A CEEE Equatorial recebeu ao menos três telefonemas pedindo reparo no fio de alta tensão que se rompeu em Bagé na semana passada, provocando a morte do trabalhador rural Murilo Vieira dos Santos, 24 anos. Apesar dos chamados, nenhuma ordem de serviço teria sido emitida pela companhia para providenciar o conserto na rede elétrica.
Segundo o titular da 2ª Delegacia de Polícia de Bagé, delegado Caio Imamura, a informação foi passada à equipe de investigação por técnicos da companhia. Os chamados teriam sido remetidos para uma central da empresa em Porto Alegre, sem gerar deslocamento de uma equipe local. Agora, o delegado quer entender a dinâmica de atuação da companhia no episódio.
— A gente quer saber como funciona essa burocracia, por que um pedido de conserto aqui em Bagé é enviado para Porto Alegre e depois volta, mesmo sendo um caso de risco de vida, com fio energizado sobre a via. Estamos vendo se houve negligência — diz o delegado, que trata o caso como homicídio culposo.
Murilo morreu na quinta-feira (4), depois que a égua que ele montava pisar no cabo energizado da CEEE Equatorial na localidade do Passo da Alexandrina, no interior do município. Derrubado da montaria pelo animal, ele caiu sobre o fio e também foi eletrocutado. Segundo testemunhas que cavalgam com ele, Murilo pediu socorro, mas acabou morrendo após cerca de 10 minutos. Ainda assim, seu corpo ficou recebendo choques elétricos por cerca de três horas, até que a energia fosse desligada pela CEEE Equatorial.
De acordo com o delegado, a primeira equipe da companhia só chegou ao local uma hora após o acidente, mas não tinha luvas, alicate nem escada para proceder o desligamento.
— A mãe de um dos colegas do Murilo teve de ir até a empresa e praticamente levar arrastada uma equipe. Como eles não tinham equipamento, depois foram mais sete equipes até o local do acidente. Eles tiveram que usar a escada de um vizinho, numa propriedade rural, para desligar a energia — diz Imamura.

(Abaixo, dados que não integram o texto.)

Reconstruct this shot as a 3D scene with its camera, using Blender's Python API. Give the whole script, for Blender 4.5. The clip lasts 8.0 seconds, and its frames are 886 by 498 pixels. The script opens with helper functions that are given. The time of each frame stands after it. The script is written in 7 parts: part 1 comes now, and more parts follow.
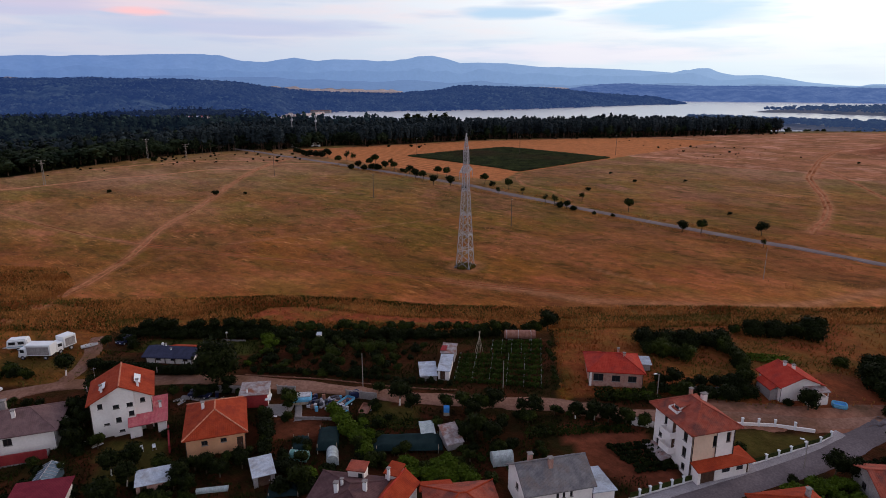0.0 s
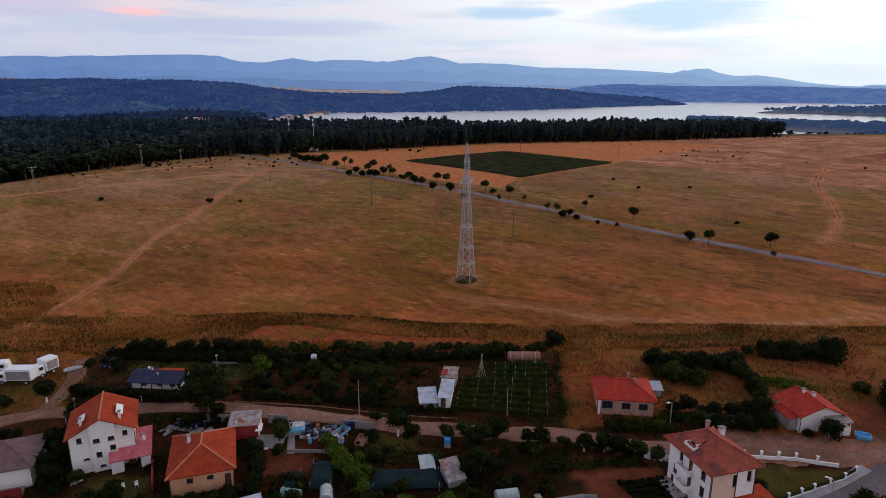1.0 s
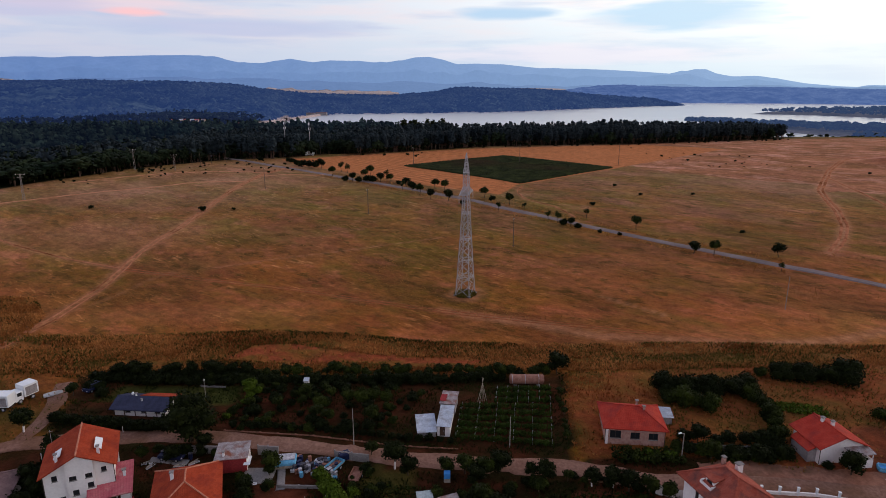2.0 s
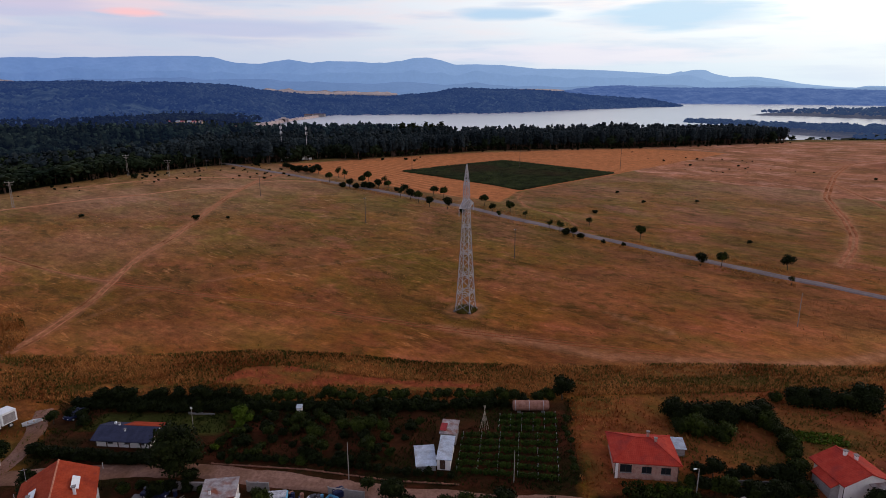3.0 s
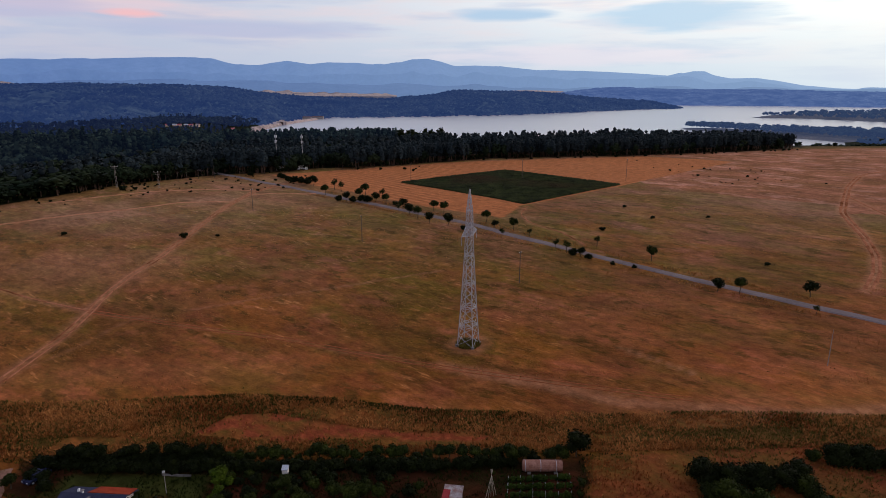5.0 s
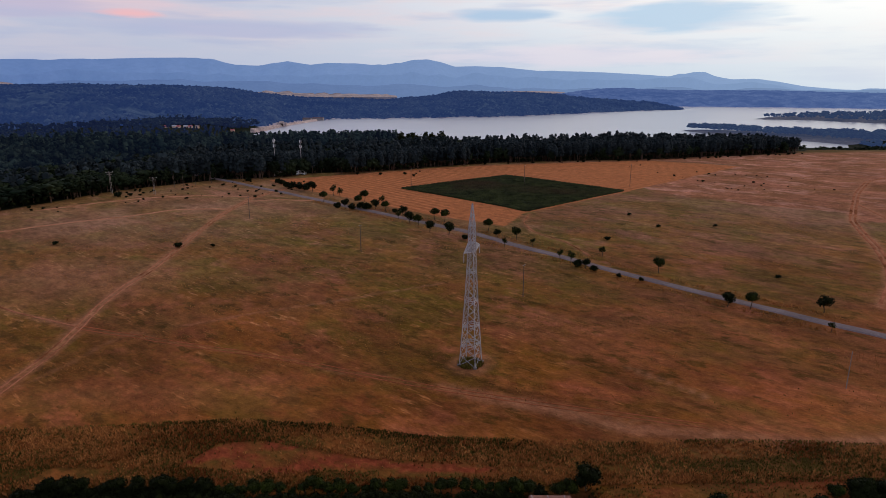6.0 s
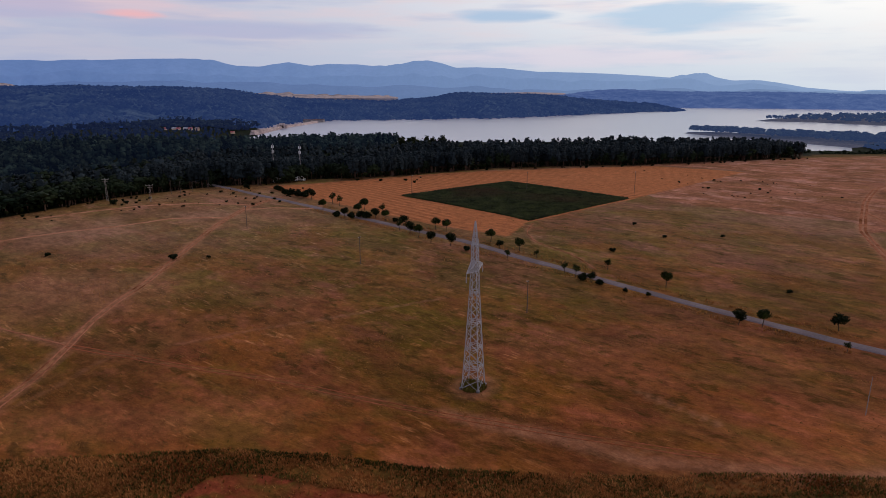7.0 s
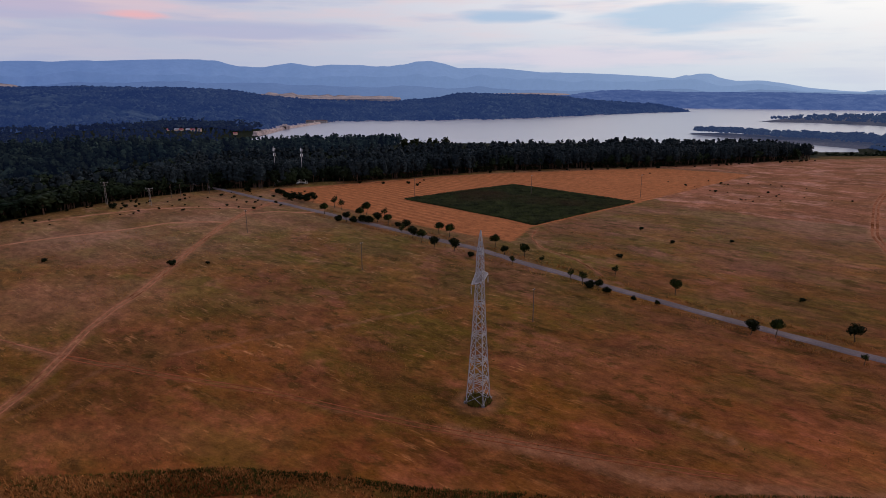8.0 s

O delegado já ouviu os três amigos que estavam com Murilo na hora do acidente, bem como a família do trabalhador rural. Também foram intimados técnicos que estiveram no local, além dos plantonistas que trabalharam na noite anterior, quando Bagé foi atingida por um forte temporal. A investigação requisitou ainda cópia das solicitações de reparos feitas à CEEE Equatorial durante o vendaval, bem como os chamados atendidos.
Nesta quarta-feira (10), irão depor um gerente regional da companhia e executivos de duas empresas terceirizadas. A polícia também vai intimar duas ciclistas que fizeram o terceiro chamado, ao passarem pelo local ainda na manhã de quinta-feira. Até então, os investigadores tinham registro de dois pedidos de conserto, um às 21h16min de quarta-feira e outro às 6h19min da manhã seguinte.
De acordo com Imamura, um advogado da CEEE Equatorial já esteve na delegacia e prometeu colaborar com as investigações. A companhia, porém, aguarda o laudo da necropsia apontando a causa da morte. Segundo o delegado, Murilo tinha queimaduras profundas no peito e nas pernas, devido à longa exposição à alta tensão.
A CEEE Equatorial arcou com os custos dos serviços fúnebres, no valor de R$ 3,6 mil, mas a família prepara uma ação de responsabilidade civil contra a empresa. Na terça-feira, o pai de Murilo foi recebido por gestores da companhia. Durante a reunião, cavalarianos fizeram um protesto silencioso diante da empresa.
Em nota, a CEEE Equatorial diz que está dando suporte à família e que aguarda com prudência a investigação das causas e circunstâncias do acidente. A empresa também diz que desligou a energia no local por volta das 11h50min de quinta-feira, uma hora e meia após o acidente, contrariando o que dizem testemunhas ouvidas pela polícia.